Table of Contents
Alongside the explosive data growth that every organization is experiencing, there is an increasing demand for big data analytics, AI, commercial HPC, and other high-demand workloads. At the same time, enterprises want the flexibility of the cloud while keeping data and costs under control.
In theory a hybrid cloud strategy, for example, to take advantage of cloud bursting for additional processing power looks like the right choice; however, keeping data far from compute resources is very inefficient due to the increased latency. What’s more, high-performance cloud storage is very expensive, while egress fees and other hidden costs can quickly discourage its use for interactive workloads.
Moving data is also difficult, expensive, and inefficient. Even thinking about selecting a data set and moving it to a remote place can be challenging, especially if we think that we need the resulting data back after the compute job is ended. The sticky nature of data is usually described as “data gravity.” This is not news, but it is very important to understand before looking for a solution.
Every organization hopes to consolidate all its data in a single place, to make it more accessible and controllable, and to avoid the creation of data silos. But as already mentioned, moving large data sets back and forth is expensive and impractical, and accessing them remotely is challenging and inefficient as well. This is an issue that is becoming even more severe with edge-cloud and multi-cloud infrastructures and data repositories that can be located far from the applications. Expensive connectivity options can alleviate some of these issues, like bandwidth requirements, but they are not dynamic and cannot bring data closer to the CPU.
Financially speaking, this is a nightmare:
- Inefficiency introduced by latency results in poor CPU utilization, longer processing time, and higher compute costs.

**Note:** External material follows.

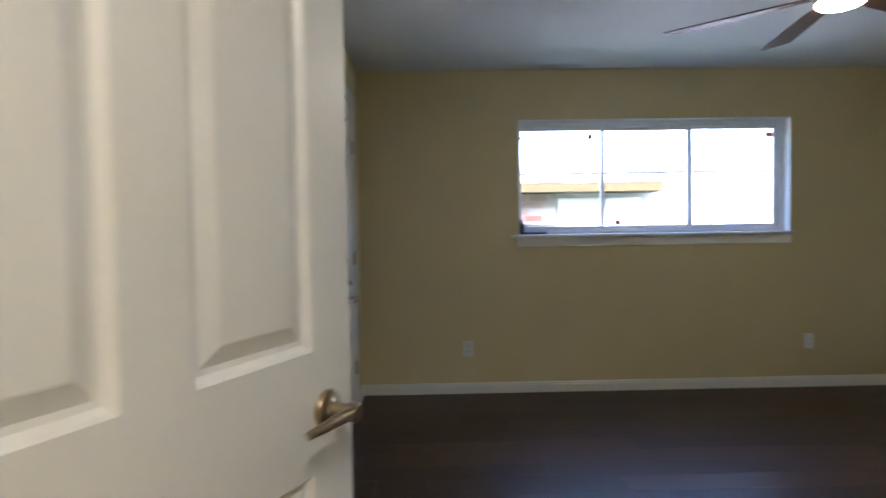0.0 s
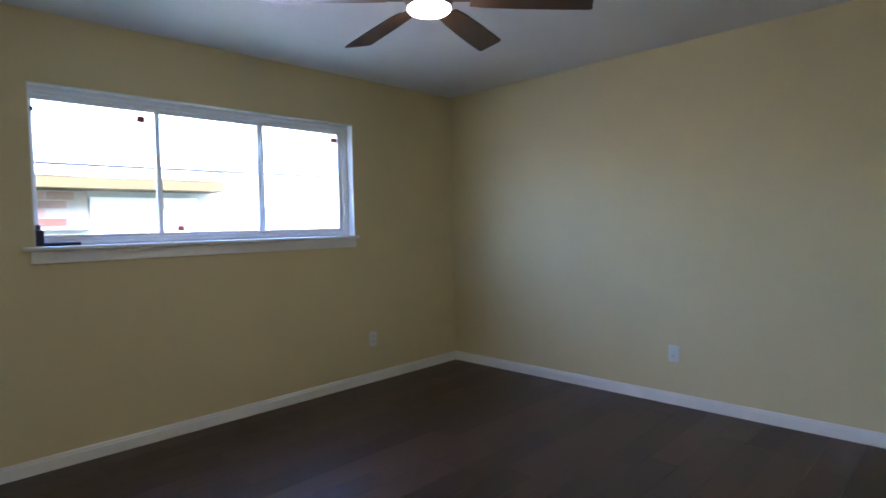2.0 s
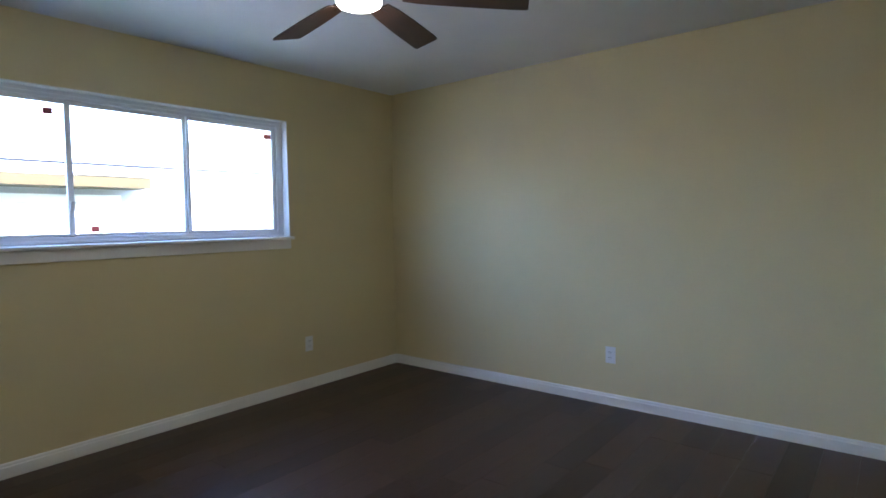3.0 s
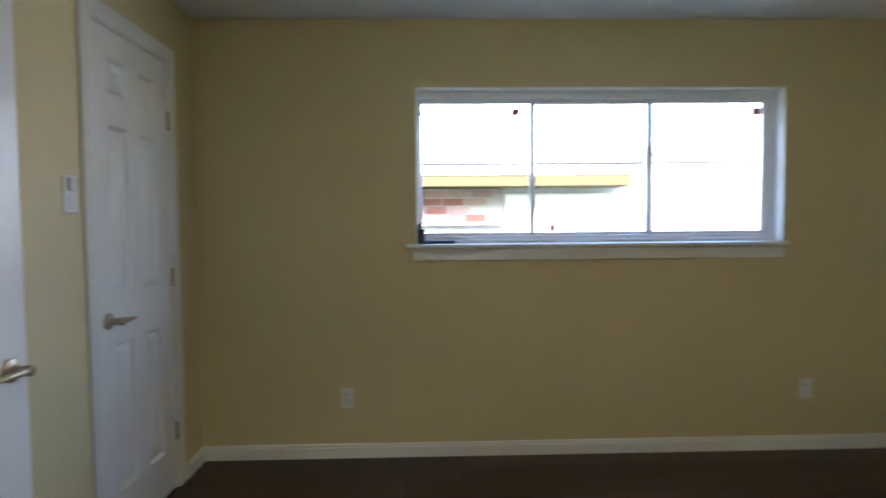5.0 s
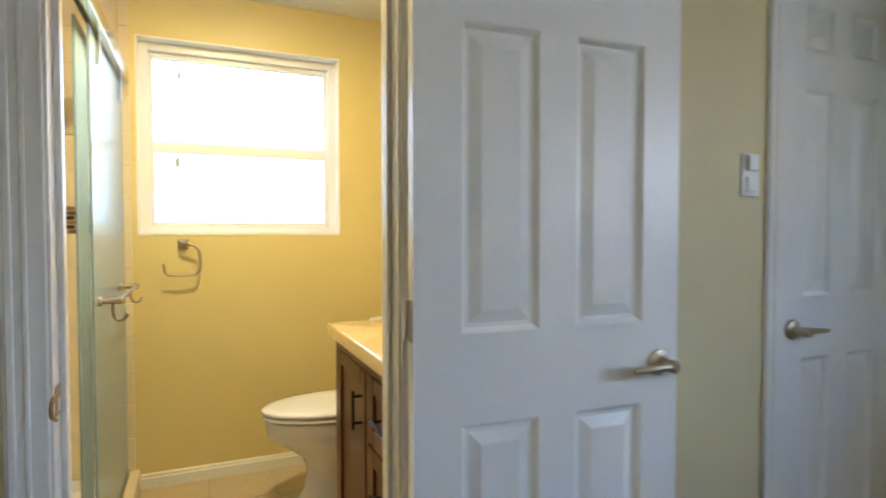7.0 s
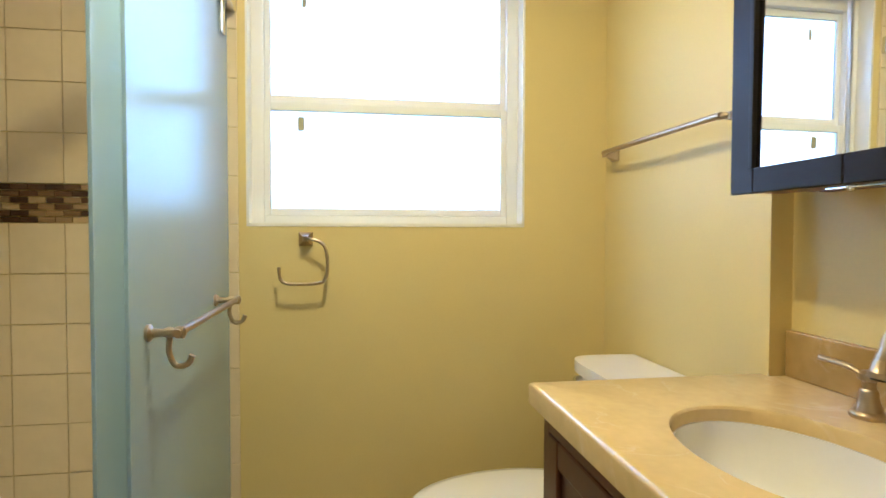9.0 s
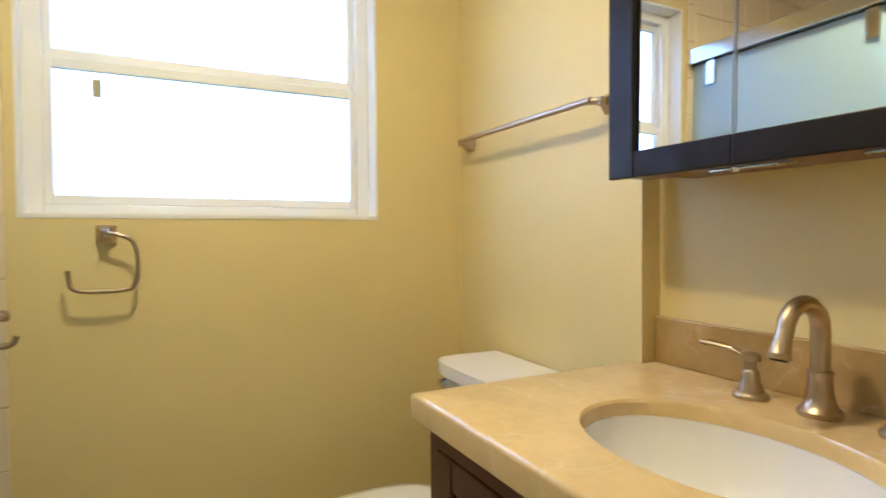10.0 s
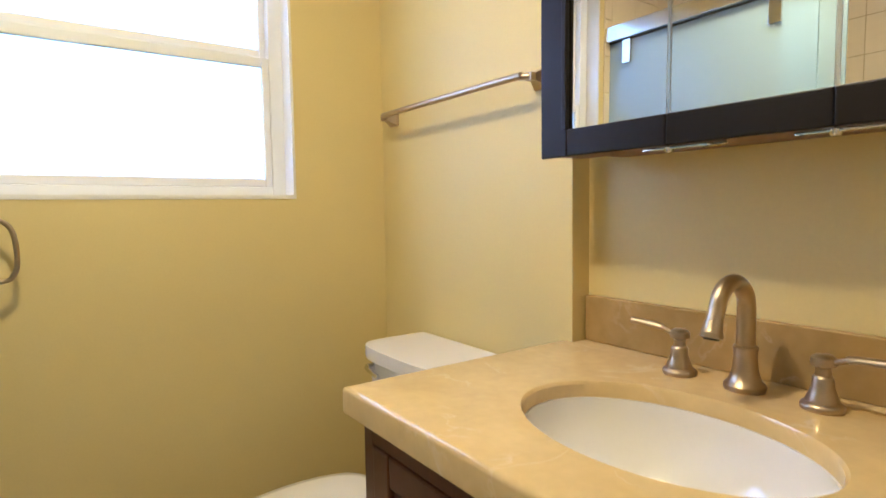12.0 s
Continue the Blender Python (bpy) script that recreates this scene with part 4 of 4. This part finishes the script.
g2 = part("glass_panel", boxes((-1.12, -0.915, -0.038, -0.030, 0.115, 1.95), bevel=0.0015), M_FROST, sd, "overlapping frosted glass")
for pane in (g, g2):
    pane.visible_shadow = False
for x in (-1.74, -1.12):
    hgr = part("roller_hanger", boxes((x - 0.022, x + 0.022, 0.0005, 0.012, 1.85, 1.953), bevel=0.003), M_CHROME, sd)
part("bottom_track", boxes((BATH_W, BATH_E, -0.045, 0.012, 0.101, 0.112), bevel=0.002), M_CHROME, sd)
hb = part("towel_handle", tube([(-1.655, 0.062, 1.01), (-1.06, 0.062, 1.01)], 0.0085, 14), M_NICKEL, sd, "brushed nickel bar with robe hooks", True)
for x in (-1.64, -1.075):
    part("standoff", lathe([(0.018, 0.0), (0.018, 0.006), (0.010, 0.012), (0.008, 0.03), (0.012, 0.042), (0.010, 0.052), (0.013, 0.06), (0.013, 0.072), (0.006, 0.076)], 18), M_NICKEL, hb, "", True, pose(x, 0, 1.01, -90))
    part("robe_hook", tube(curve_points([(x, 0.045, 1.005), (x, 0.042, 0.97), (x, 0.055, 0.942), (x, 0.078, 0.944), (x, 0.088, 0.962)], 6), [0.006] * 24 + [0.0075], 10), M_NICKEL, hb, "", True)

# ---- outdoors ----
structure("ground", boxes((-150, 150, -150, 250, -0.5, -0.3)), M_GROUND, "green lawn around the house", "ground")


def neighbour_house():
    t = thing("neighbour_house", pose(0, 2.35, -0.3), "white house with brick facing, roller door and ochre eave", "house")
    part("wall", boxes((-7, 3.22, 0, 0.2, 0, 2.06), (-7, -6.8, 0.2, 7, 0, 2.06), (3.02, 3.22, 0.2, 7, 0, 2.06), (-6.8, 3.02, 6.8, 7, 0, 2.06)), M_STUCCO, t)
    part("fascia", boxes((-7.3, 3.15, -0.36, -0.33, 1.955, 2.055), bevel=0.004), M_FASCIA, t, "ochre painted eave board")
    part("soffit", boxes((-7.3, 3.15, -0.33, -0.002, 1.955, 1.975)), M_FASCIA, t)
    bm = bmesh.new()
    prof = [(-0.37, 2.075), (3.5, 2.70), (7.37, 2.075), (7.37, 2.057), (3.5, 2.68), (-0.37, 2.057)]
    e = [[bm.verts.new((x, y, z)) for y, z in prof] for x in (-7.4, 3.22)]
    for i in range(6):
        bm.faces.new((e[0][i], e[0][(i + 1) % 6], e[1][(i + 1) % 6], e[1][i]))
    bm.faces.new(e[0])
    bm.faces.new(e[1])
    bmesh.ops.recalc_face_normals(bm, faces=bm.faces[:])
    part("roof", bm, M_ROOF, t)
    d = part("roller_door", boxes((2.02, 3.0, -0.03, -0.001, 0, 1.90)), M_ROLLER, t, "white ribbed roller door")
    slat = mesh_of("slat", boxes((0, 0.97, -0.012, 0, 0, 0.070), bevel=0.003), M_ROLLER)
    for k in range(25):
        b = new("slat", slat)
        b.parent, b.location = d, (2.025, -0.03, 0.02 + k * 0.075)
    bk = part("brick_panel", boxes((-1.0, 2.0, -0.06, -0.001, 1.60, 1.95)), M_MORTAR, t, "red brick facing")
    me = mesh_of("brick", boxes((0, 0.205, -0.012, 0, 0, 0.065)), M_BRICK)
    pale = mesh_of("brick", boxes((0, 0.205, -0.012, 0, 0, 0.065)), M_PALEBRICK)
    pick = random.Random(9)
    for q in range(4):
        for c in range(13 - (q == 1)):
            b = new("brick", pale if pick.random() < 0.45 else me)
            b.parent = bk
            b.location = (-0.99 + c * 0.218 + (0.06 if q % 2 else 0), -0.06, 1.635 + q * 0.078)
    return t


neighbour_house()


def gable_house():
    t = thing("gable_house", pose(3.225, 2.34, -0.3), "pale gable-ended house beyond the window", "house")
    bm = bmesh.new()
    prof = [(0, 0), (6, 0), (6, 2.18), (3, 3.34), (0, 2.18)]
    e = [[bm.verts.new((x, y, z)) for x, z in prof] for y in (0, 7)]
    for i in range(5):
        bm.faces.new((e[0][i], e[0][(i + 1) % 5], e[1][(i + 1) % 5], e[1][i]))
    bm.faces.new(e[0])
    bm.faces.new(e[1])
    bmesh.ops.recalc_face_normals(bm, faces=bm.faces[:])
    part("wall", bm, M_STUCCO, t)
    for s in (-1, 1):
        bm = bmesh.new()
        pr = [(3, 3.345), (3 + s * 3, 2.185), (3 + s * 3, 2.225), (3, 3.385)]
        e = [[bm.verts.new((x, y, z)) for x, z in pr] for y in (-0.04, 7.05)]
        for i in range(4):
            bm.faces.new((e[0][i], e[0][(i + 1) % 4], e[1][(i + 1) % 4], e[1][i]))
        bm.faces.new(e[0])
        bm.faces.new(e[1])
        bmesh.ops.recalc_face_normals(bm, faces=bm.faces[:])
        part("roof", bm, M_ROOF, t)
    return t


gable_house()
pts = [(-7 + i, 1.95, 1.90 - 0.05 * (1 - ((i - 8) / 8) ** 2)) for i in range(17)]
tagged(part("overhead_wire", tube(pts, 0.011, 6), M_WIRE), "thin dark overhead wire outside", "wire")
for x in (-7, 9):
    tagged(part("utility_pole", tube([(x, 1.95, -0.3), (x, 1.95, 2.3)], 0.06, 10), M_ROOF), "plain pole carrying an overhead wire", "pole", "utility poles")

# ---- pieces: floor planks, floor tiles, wall tiles ----
PW, PL = 0.165, 1.22
plank_mesh = mesh_of("plank", boxes((0.0008, PL - 0.0008, 0.0008, PW - 0.0008, -0.012, 0.0), bevel=0.0), M_PLANK)
rng = random.Random(4)
row, y = 0, -5.6
while y < -0.01:
    w = min(PW, -y)
    lo, hi = (0.0, ROOM_X) if y > -3.96 else (-0.3, 1.3)
    x = lo - rng.uniform(0, PL * 0.9)
    while x < hi:
        a, b = max(x, lo), min(x + PL, hi)
        if b - a > 0.02:
            if b - a > PL - 0.001 and w == PW:
                p = new("plank", plank_mesh)
                p.location = (a, y, 0)
            else:
                p = new("plank", mesh_of("plank", boxes((0.0008, b - a - 0.0008, 0.0008, w - 0.0008, -0.012, 0.0)), M_PLANK))
                p.location = (a, y, 0)
            p.parent = floor
        x += PL
    y += PW
thr = structure("threshold", boxes((-0.12, 0.0, BDOOR[0], BDOOR[1], -0.012, 0.004), bevel=0.002), M_PLANK, "dark wood threshold in the bathroom doorway", "threshold")

FT = 0.305
ft_mesh = mesh_of("tile", boxes((0.002, FT - 0.002, 0.002, FT - 0.002, -0.01, 0.0), bevel=0.0012), M_BFLOOR)
for i in range(6):
    for j in range(5):
        x0, y0 = BATH_W + i * FT, GY + 0.05 + j * FT
        x1, y1 = min(x0 + FT, BATH_E), min(y0 + FT, VANITY_Y)
        if x1 - x0 < 0.02 or y1 - y0 < 0.02:
            continue
        p = new("tile", ft_mesh if x1 - x0 > FT - 0.001 and y1 - y0 > FT - 0.001 else mesh_of("tile", boxes((0.002, x1 - x0 - 0.002, 0.002, y1 - y0 - 0.002, -0.01, 0.0), bevel=0.0012), M_BFLOOR))
        p.parent, p.location = bath_floor, (x0, y0, 0)

TS = 0.164
MOS = (1.246, 1.373)
zrows = [MOS[0] - TS * k for k in range(1, 8)] + [MOS[1] + TS * k for k in range(7)]


def tile_mesh(w, h):
    return mesh_of("tile", boxes((0.0012, w - 0.0012, 0.0, 0.008, 0.0012, h - 0.0012), bevel=0.0015), M_TILE)


full = tile_mesh(TS, TS)


def tiled(parent, origin, rot, length, start):
    """Tiles along a wall; local x along it, y out of it."""
    base = pose(*origin, 0, 0, rot)
    cols, u = [], start
    while u < length - 1e-4:
        a, b = max(u, 0), min(u + TS, length)
        if b - a > 0.01:
            cols.append((a, b))
        u += TS
    for z in zrows:
        h = min(TS, H - z)
        if h < 0.01:
            continue
        for a, b in cols:
            me = full if b - a > TS - 1e-3 and h > TS - 1e-3 else tile_mesh(b - a, h)
            p = new("tile", me)
            p.parent = parent
            p.matrix_basis = base @ pose(a, 0, z)
    bm = bmesh.new()
    n, hh, ww = 6, (MOS[1] - MOS[0]) / 6, 0.052
    for r in range(n):
        u = -ww * (0.5 if r % 2 else 0)
        while u < length:
            a, b = max(u, 0) + 0.0015, min(u + ww, length) - 0.0015
            if b - a > 0.004:
                box(bm, a, b, 0, 0.007 + 0.001 * (r % 2), MOS[0] + r * hh + 0.0015, MOS[0] + (r + 1) * hh - 0.0015)
            u += ww
    ms = part("mosaic_band", bm, M_MOSAIC, parent, "brown and tan glass mosaic band", False, base)
    ms["kind"] = "stuff"


w_west = bpy.data.objects["wall_bath_west"]
w_south = bpy.data.objects["wall_bath_south"]
w_east = bpy.data.objects["wall_west"]
tiled(w_west, (BATH_W + 0.001, -2.992, 0), -90, -2.992 - BATH_S, 0.0)
tiled(w_south, (BATH_E, BATH_S + 0.001, 0), 180, BATH_E - BATH_W, 0.02)
tiled(w_east, (BATH_E - 0.001, BATH_S, 0), 90, -2.992 - BATH_S, 0.0)
trim_mesh = mesh_of("tile", boxes((0.0, 0.009, 0.0, 0.047, 0.001, TS - 0.001), bevel=0.003), M_TILE)
for z in [0.096 + TS * k for k in range(14)]:
    p = new("tile", trim_mesh)
    p.parent, p.location = w_west, (BATH_W + 0.001, -2.991, z)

- Moving entire data sets to the compute nodes for the job and then back when they are processed can dramatically increase cloud storage bills because of egress fees and the number of transactions necessary to complete the job.
Costs increase and become unpredictable, posing several risks to the business and raising doubts about the sustainability of this model for the future.
Cloud providers built formidable virtual compute infrastructures that include acceleration options like FPGAs and GPUs for reasonable prices. Unfortunately, cloud storage often offers less flexibility, lacking the mechanisms to create cost-effective solutions for highly demanding workloads. The most interesting and cost-effective approach to bringing data close to the CPU, and to reducing latency with high-capacity volumes, is to separate the performance and access layer from capacity and protocol dependency. By doing so, it is possible to build a caching mechanism that works across long distances and the Internet, pushing hot data to the CPU and the applications that need it.
IC Manage Holodeck takes a unique approach to caching that enables users to take advantage of flash memory installed in the compute nodes and shared across high-speed local networks to intelligently cache data and metadata efficiently. The result: IC Manage enables users to accelerate many highly demanding workloads, both on-premises and in the cloud, to provide an impressive ROI quickly.